Strip the pictures and reproduce the rest of the listing exactly.
+ + + +
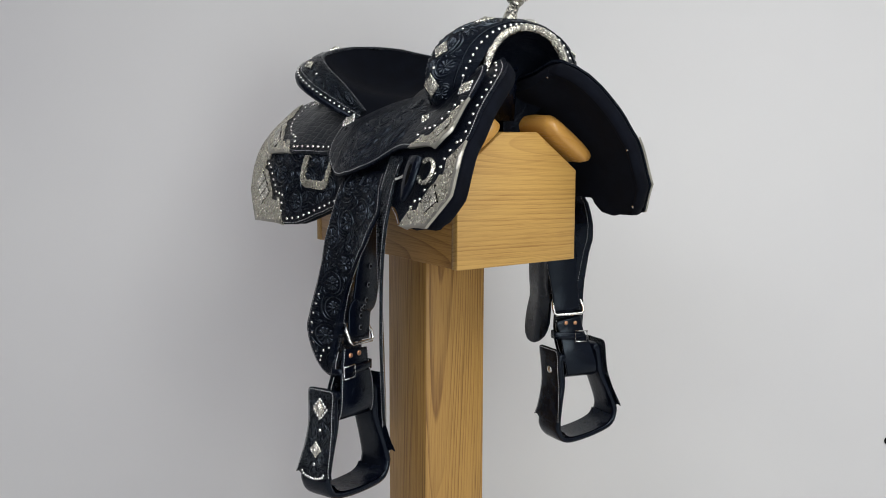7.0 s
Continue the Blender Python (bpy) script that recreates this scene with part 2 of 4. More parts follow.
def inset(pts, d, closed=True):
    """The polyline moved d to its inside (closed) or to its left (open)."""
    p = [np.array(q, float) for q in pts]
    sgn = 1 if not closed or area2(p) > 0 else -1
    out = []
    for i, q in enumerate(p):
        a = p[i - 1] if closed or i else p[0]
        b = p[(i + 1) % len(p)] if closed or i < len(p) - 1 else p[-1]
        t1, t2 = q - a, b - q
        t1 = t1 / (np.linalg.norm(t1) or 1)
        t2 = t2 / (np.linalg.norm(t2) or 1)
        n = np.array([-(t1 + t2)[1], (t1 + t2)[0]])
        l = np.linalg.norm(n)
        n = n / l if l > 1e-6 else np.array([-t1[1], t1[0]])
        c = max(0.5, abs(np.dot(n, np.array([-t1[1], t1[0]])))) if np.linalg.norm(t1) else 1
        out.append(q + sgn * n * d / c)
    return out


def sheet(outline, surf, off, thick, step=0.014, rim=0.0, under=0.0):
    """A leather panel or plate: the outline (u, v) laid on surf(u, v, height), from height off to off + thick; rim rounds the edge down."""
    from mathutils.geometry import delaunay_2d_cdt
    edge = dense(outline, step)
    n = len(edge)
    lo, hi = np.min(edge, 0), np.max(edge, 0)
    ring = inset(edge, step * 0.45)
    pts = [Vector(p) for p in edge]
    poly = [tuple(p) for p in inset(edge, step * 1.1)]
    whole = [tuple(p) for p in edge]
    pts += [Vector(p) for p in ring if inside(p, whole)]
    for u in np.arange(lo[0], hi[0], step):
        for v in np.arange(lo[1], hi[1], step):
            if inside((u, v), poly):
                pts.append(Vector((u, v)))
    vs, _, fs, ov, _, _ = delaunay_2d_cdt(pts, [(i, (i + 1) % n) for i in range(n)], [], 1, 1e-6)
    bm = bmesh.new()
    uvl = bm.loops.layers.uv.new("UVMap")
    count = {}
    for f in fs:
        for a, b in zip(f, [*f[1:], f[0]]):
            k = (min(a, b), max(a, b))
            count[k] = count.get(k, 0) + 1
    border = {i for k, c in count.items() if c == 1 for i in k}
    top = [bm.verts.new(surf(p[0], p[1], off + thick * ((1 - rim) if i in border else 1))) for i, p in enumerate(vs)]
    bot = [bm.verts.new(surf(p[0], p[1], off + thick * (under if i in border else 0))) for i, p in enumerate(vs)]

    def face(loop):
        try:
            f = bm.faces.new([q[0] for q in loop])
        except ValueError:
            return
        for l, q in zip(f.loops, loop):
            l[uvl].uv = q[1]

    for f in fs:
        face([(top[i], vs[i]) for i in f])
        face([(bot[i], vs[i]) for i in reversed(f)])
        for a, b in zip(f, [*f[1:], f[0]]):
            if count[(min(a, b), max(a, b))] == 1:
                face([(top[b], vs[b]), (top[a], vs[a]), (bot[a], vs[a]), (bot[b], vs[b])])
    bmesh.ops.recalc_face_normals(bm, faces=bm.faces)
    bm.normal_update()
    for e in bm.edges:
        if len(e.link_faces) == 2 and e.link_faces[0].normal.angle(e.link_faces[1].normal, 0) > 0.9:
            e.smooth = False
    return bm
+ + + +
The output:
7.0 s
Continue the Blender Python (bpy) script that recreates this scene with part 2 of 4. More parts follow.
def inset(pts, d, closed=True):
    """The polyline moved d to its inside (closed) or to its left (open)."""
    p = [np.array(q, float) for q in pts]
    sgn = 1 if not closed or area2(p) > 0 else -1
    out = []
    for i, q in enumerate(p):
        a = p[i - 1] if closed or i else p[0]
        b = p[(i + 1) % len(p)] if closed or i < len(p) - 1 else p[-1]
        t1, t2 = q - a, b - q
        t1 = t1 / (np.linalg.norm(t1) or 1)
        t2 = t2 / (np.linalg.norm(t2) or 1)
        n = np.array([-(t1 + t2)[1], (t1 + t2)[0]])
        l = np.linalg.norm(n)
        n = n / l if l > 1e-6 else np.array([-t1[1], t1[0]])
        c = max(0.5, abs(np.dot(n, np.array([-t1[1], t1[0]])))) if np.linalg.norm(t1) else 1
        out.append(q + sgn * n * d / c)
    return out


def sheet(outline, surf, off, thick, step=0.014, rim=0.0, under=0.0):
    """A leather panel or plate: the outline (u, v) laid on surf(u, v, height), from height off to off + thick; rim rounds the edge down."""
    from mathutils.geometry import delaunay_2d_cdt
    edge = dense(outline, step)
    n = len(edge)
    lo, hi = np.min(edge, 0), np.max(edge, 0)
    ring = inset(edge, step * 0.45)
    pts = [Vector(p) for p in edge]
    poly = [tuple(p) for p in inset(edge, step * 1.1)]
    whole = [tuple(p) for p in edge]
    pts += [Vector(p) for p in ring if inside(p, whole)]
    for u in np.arange(lo[0], hi[0], step):
        for v in np.arange(lo[1], hi[1], step):
            if inside((u, v), poly):
                pts.append(Vector((u, v)))
    vs, _, fs, ov, _, _ = delaunay_2d_cdt(pts, [(i, (i + 1) % n) for i in range(n)], [], 1, 1e-6)
    bm = bmesh.new()
    uvl = bm.loops.layers.uv.new("UVMap")
    count = {}
    for f in fs:
        for a, b in zip(f, [*f[1:], f[0]]):
            k = (min(a, b), max(a, b))
            count[k] = count.get(k, 0) + 1
    border = {i for k, c in count.items() if c == 1 for i in k}
    top = [bm.verts.new(surf(p[0], p[1], off + thick * ((1 - rim) if i in border else 1))) for i, p in enumerate(vs)]
    bot = [bm.verts.new(surf(p[0], p[1], off + thick * (under if i in border else 0))) for i, p in enumerate(vs)]

    def face(loop):
        try:
            f = bm.faces.new([q[0] for q in loop])
        except ValueError:
            return
        for l, q in zip(f.loops, loop):
            l[uvl].uv = q[1]

    for f in fs:
        face([(top[i], vs[i]) for i in f])
        face([(bot[i], vs[i]) for i in reversed(f)])
        for a, b in zip(f, [*f[1:], f[0]]):
            if count[(min(a, b), max(a, b))] == 1:
                face([(top[b], vs[b]), (top[a], vs[a]), (bot[a], vs[a]), (bot[b], vs[b])])
    bmesh.ops.recalc_face_normals(bm, faces=bm.faces)
    bm.normal_update()
    for e in bm.edges:
        if len(e.link_faces) == 2 and e.link_faces[0].normal.angle(e.link_faces[1].normal, 0) > 0.9:
            e.smooth = False
    return bm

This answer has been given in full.